Dwayne Andreas's influence, ruthlessness, and hubris are larger than life. (He was the source of the Watergate crew's walking-around money; he gave an additional $100,000 in cash after such donations were prohibited, which was returned by a beleaguered and newly cautious Nixon Administration.)

And Whitacre is the most improbable figure of the story. He is astoundingly naive, believing up to the end that he will become chief executive officer of ADM. He lies with abandon and not particularly well (one would think with all that practice, he would at least get good at it), and seems constitutionally unable to steer an appropriate course of action. He is also peculiarly suggestible: after seeing the movie, "The Firm,' he imitates its hero, Mitch McDeere, and tries to hit the FBI up for money, with far less success. Indeed, at one point, corporate investigator Jules Kroll, convinced that Whitacre is acting out a delusional fantasy based on "The Firm,' comes up with forty-six parallels between the ADM case and the Grisham tale. Whitacre's behavior, which was off-kilter even under normal circumstances, becomes increasingly bizarre and he is hospitalized, diagnosed as manic-depressive, and treated with lithium.

Eichenwald has grown as a writer. While his 1995 book, "Serpent on the Rock", was a well-researched, lively read about the Prudential-Bache Securities limited partnership scandal of the 1980s, "The Informant" is masterful. Eichenwald skillfully constructs the narrative, dropping hints without heavy-handed foreshadowing, and lets the story seemingly speak for itself.

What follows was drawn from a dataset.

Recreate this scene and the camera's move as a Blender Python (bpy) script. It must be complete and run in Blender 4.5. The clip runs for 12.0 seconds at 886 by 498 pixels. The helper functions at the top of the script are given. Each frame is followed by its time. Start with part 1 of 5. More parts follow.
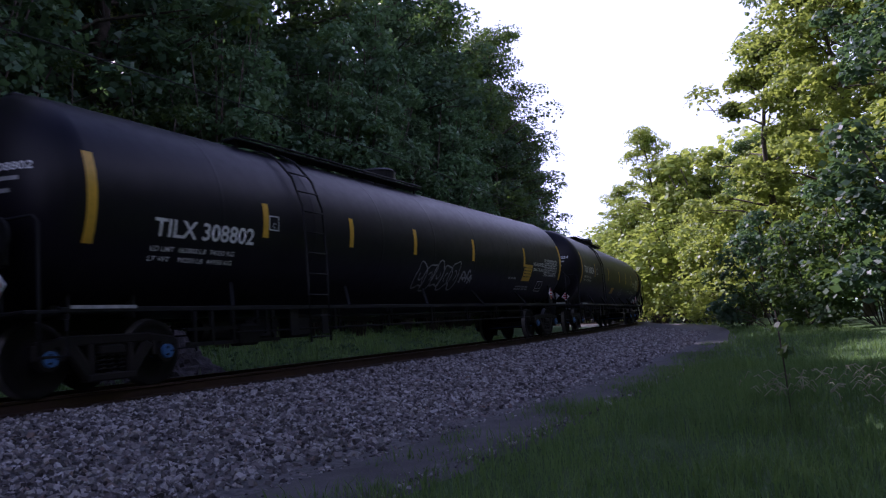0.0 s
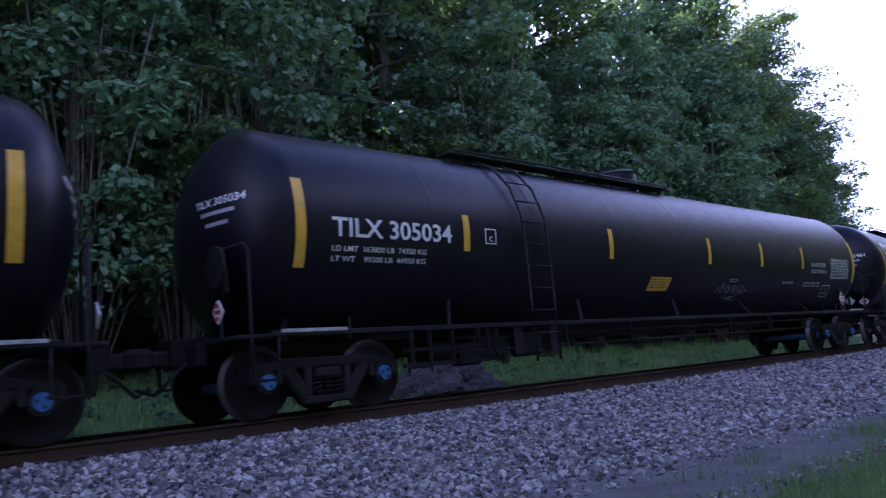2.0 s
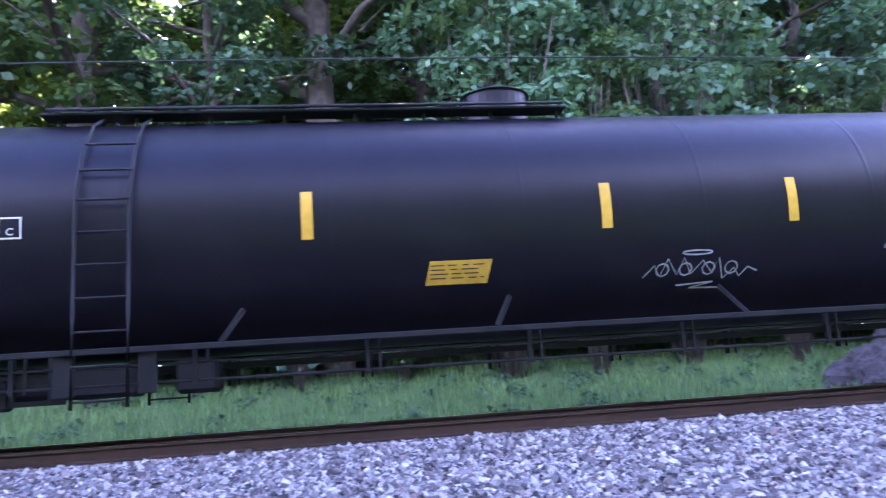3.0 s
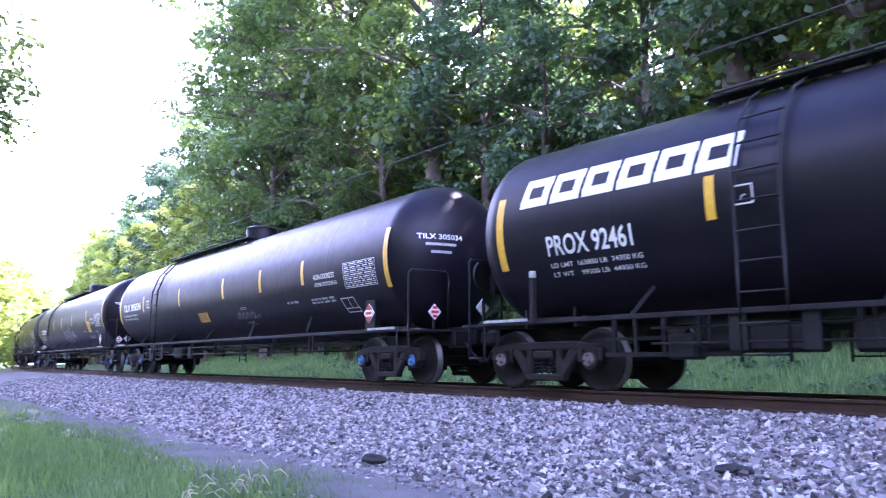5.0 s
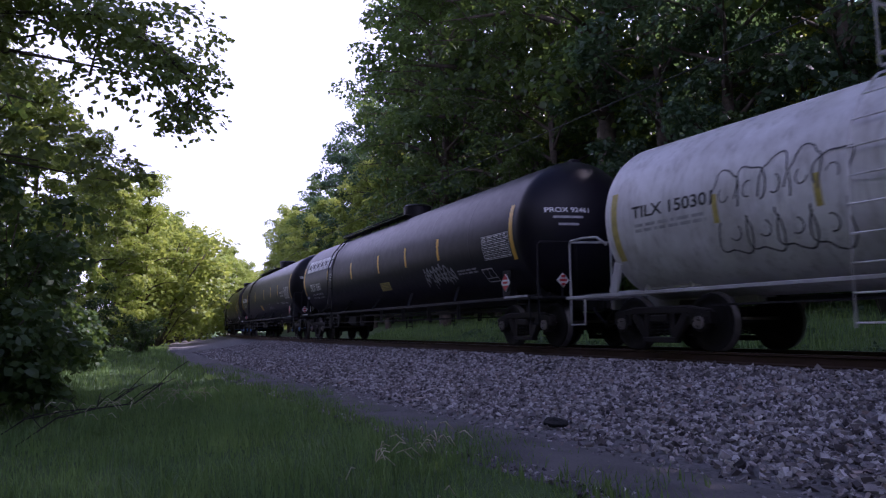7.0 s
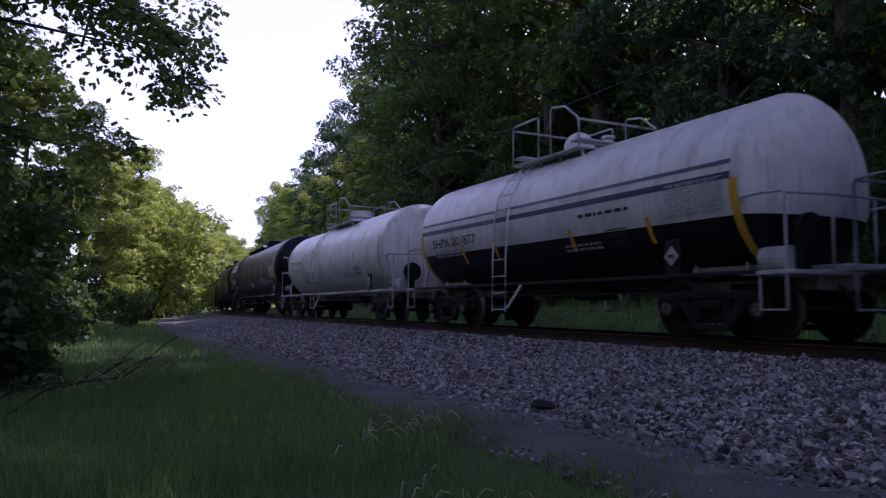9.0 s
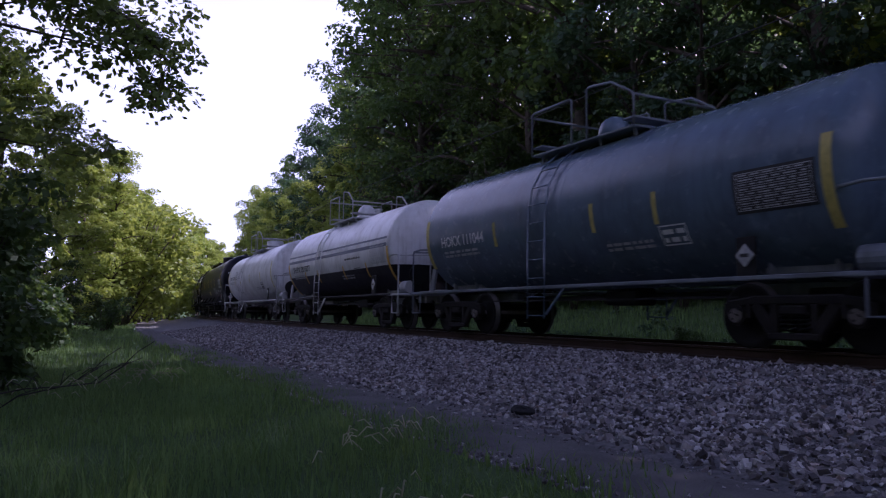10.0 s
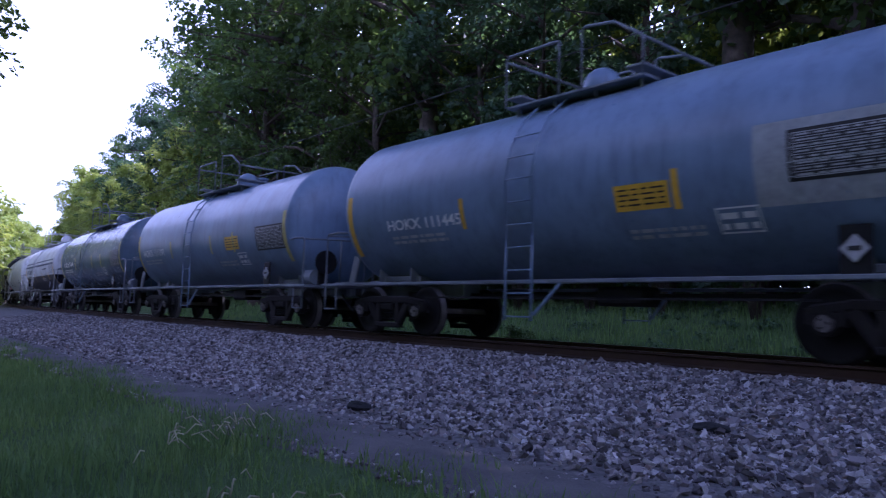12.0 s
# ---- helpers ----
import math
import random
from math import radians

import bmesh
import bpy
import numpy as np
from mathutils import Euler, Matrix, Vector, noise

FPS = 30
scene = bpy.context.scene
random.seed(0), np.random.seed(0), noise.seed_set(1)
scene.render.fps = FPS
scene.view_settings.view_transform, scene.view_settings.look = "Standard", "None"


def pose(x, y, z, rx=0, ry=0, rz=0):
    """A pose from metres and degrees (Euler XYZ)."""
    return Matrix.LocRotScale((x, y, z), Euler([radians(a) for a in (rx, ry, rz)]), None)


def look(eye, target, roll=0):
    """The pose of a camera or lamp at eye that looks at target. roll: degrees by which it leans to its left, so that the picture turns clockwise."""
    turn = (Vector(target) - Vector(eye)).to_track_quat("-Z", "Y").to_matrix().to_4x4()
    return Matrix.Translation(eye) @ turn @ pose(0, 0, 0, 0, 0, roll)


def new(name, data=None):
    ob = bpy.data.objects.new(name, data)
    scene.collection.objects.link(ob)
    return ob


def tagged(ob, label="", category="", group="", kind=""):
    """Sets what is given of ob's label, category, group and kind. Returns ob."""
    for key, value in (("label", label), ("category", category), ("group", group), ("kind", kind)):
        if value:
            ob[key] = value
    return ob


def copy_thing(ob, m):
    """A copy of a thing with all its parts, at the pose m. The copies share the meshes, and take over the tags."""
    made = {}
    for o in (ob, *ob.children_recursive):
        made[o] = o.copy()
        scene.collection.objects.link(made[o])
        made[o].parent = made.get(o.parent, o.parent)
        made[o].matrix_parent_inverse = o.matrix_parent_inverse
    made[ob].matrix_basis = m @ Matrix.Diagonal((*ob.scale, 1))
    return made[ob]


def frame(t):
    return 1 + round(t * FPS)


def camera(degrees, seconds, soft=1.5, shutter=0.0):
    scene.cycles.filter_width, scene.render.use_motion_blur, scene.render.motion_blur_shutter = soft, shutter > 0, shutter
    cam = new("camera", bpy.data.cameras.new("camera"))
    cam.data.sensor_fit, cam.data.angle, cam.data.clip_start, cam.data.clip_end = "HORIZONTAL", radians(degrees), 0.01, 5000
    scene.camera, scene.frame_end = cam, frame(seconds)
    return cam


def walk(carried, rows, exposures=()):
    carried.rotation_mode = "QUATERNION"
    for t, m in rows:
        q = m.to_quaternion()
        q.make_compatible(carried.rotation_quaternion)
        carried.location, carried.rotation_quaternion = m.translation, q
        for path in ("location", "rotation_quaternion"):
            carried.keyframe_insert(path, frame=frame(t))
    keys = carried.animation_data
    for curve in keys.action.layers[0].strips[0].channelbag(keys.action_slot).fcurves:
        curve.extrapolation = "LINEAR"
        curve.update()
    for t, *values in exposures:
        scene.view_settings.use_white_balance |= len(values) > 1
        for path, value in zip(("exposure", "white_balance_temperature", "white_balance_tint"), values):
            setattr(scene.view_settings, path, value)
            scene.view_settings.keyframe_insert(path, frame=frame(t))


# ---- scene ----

Eichenwald touches upon larger issues in the epilogue. Even though Whitacre was clearly culpable, he also did a tremendous amount of good (the lysine investigation led to other price-fixing probes in citric acid and vitamins, ultimately yielding $1 billion in fines), so his sentence appears harsh. No allowance was made for the mental illness that led him to undermine his own defense. And while Eichenwald points no fingers, Dwayne Andreas escaped scott free, his pride and his dynastic designs the only casualty.

One probably needs to be a little unhinged to be a whistle-blower, given the costs. Even Jeffrey Wigand, the Brown & Williamson executive who was the most senior member of the tobacco industry to go public, appears tightly wound. Society should support the Wigands and Whitacres, given the tremendous resources that senior executives have at their disposal to keep misconduct secret. Yet there is no white-collar equivalent of a witness protection program, no coaching from the authorities, and certainly no income protection.

Eichenwald appears more interested in telling a suspenseful, engrossing story, which he has done successfully, that in conveying a larger social message. But maybe he gave it at the office.